_DIRECTIVE_:
In the listing that follows, locate the line containing "6. More parts follow." and the line containing "R, H = width / 2, top - fz". Retype exactly those two lines and every line between them, and nothing more.

## start PROVIDED DATA

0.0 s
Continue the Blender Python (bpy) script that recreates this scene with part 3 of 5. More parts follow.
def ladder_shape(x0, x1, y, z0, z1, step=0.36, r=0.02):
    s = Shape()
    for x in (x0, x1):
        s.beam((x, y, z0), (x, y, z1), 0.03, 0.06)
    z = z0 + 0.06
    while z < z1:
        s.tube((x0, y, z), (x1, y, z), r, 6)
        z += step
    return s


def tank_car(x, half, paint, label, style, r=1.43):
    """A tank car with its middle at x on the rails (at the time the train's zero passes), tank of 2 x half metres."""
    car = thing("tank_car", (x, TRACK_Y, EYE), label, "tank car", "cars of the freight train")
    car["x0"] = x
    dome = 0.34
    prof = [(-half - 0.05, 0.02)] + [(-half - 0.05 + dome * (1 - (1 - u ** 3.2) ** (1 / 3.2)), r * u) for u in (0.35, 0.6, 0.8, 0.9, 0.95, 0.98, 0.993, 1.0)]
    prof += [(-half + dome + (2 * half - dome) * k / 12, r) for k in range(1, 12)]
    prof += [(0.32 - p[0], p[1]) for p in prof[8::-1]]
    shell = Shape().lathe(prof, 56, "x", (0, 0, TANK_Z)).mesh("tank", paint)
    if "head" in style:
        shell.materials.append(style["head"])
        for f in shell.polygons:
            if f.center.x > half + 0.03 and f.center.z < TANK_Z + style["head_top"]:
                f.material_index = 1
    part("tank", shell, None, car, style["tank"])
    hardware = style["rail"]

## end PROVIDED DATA
## start PROVIDED DATA

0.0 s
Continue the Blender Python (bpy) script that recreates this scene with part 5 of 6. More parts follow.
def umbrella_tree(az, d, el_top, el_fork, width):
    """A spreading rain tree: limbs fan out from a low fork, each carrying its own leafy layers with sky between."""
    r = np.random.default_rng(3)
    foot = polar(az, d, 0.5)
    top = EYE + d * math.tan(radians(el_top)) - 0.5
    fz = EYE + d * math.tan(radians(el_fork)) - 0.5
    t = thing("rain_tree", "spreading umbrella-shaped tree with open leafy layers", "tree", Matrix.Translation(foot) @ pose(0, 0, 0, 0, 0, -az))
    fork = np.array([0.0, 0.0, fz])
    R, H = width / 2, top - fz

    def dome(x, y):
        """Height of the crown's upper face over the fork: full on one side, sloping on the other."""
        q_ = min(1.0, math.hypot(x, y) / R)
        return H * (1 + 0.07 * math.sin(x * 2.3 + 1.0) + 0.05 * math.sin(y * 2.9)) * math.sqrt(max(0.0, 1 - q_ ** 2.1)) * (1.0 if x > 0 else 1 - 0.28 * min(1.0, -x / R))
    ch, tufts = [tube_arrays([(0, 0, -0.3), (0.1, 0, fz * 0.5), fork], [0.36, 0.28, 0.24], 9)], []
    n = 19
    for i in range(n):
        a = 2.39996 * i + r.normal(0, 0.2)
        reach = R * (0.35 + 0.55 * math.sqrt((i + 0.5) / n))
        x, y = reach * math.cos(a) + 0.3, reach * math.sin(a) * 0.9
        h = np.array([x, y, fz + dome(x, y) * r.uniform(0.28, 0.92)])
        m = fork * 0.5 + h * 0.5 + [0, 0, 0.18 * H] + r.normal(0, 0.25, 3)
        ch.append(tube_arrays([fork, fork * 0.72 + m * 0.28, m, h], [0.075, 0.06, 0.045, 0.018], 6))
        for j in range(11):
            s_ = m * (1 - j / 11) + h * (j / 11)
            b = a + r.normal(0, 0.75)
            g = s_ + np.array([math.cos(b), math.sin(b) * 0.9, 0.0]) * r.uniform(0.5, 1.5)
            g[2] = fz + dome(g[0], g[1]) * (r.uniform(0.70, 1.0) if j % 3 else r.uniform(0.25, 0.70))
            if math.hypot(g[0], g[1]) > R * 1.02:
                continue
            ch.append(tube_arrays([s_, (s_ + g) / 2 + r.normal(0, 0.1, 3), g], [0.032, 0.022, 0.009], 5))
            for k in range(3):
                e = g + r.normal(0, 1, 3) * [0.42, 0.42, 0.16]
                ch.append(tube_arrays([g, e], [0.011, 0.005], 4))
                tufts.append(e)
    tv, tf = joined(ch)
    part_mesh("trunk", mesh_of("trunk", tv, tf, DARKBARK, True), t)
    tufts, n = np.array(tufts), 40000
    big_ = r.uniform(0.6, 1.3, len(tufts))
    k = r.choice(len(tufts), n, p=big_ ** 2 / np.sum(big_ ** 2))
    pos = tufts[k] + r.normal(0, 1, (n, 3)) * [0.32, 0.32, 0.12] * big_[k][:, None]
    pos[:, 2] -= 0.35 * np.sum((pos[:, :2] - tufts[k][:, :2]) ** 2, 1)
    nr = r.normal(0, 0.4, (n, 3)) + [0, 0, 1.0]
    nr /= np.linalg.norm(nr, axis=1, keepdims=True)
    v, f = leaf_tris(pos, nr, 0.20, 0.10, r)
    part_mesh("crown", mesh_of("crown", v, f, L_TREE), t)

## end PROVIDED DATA

_CORRECT OUTPUT_:
Continue the Blender Python (bpy) script that recreates this scene with part 5 of 6. More parts follow.
def umbrella_tree(az, d, el_top, el_fork, width):
    """A spreading rain tree: limbs fan out from a low fork, each carrying its own leafy layers with sky between."""
    r = np.random.default_rng(3)
    foot = polar(az, d, 0.5)
    top = EYE + d * math.tan(radians(el_top)) - 0.5
    fz = EYE + d * math.tan(radians(el_fork)) - 0.5
    t = thing("rain_tree", "spreading umbrella-shaped tree with open leafy layers", "tree", Matrix.Translation(foot) @ pose(0, 0, 0, 0, 0, -az))
    fork = np.array([0.0, 0.0, fz])
    R, H = width / 2, top - fz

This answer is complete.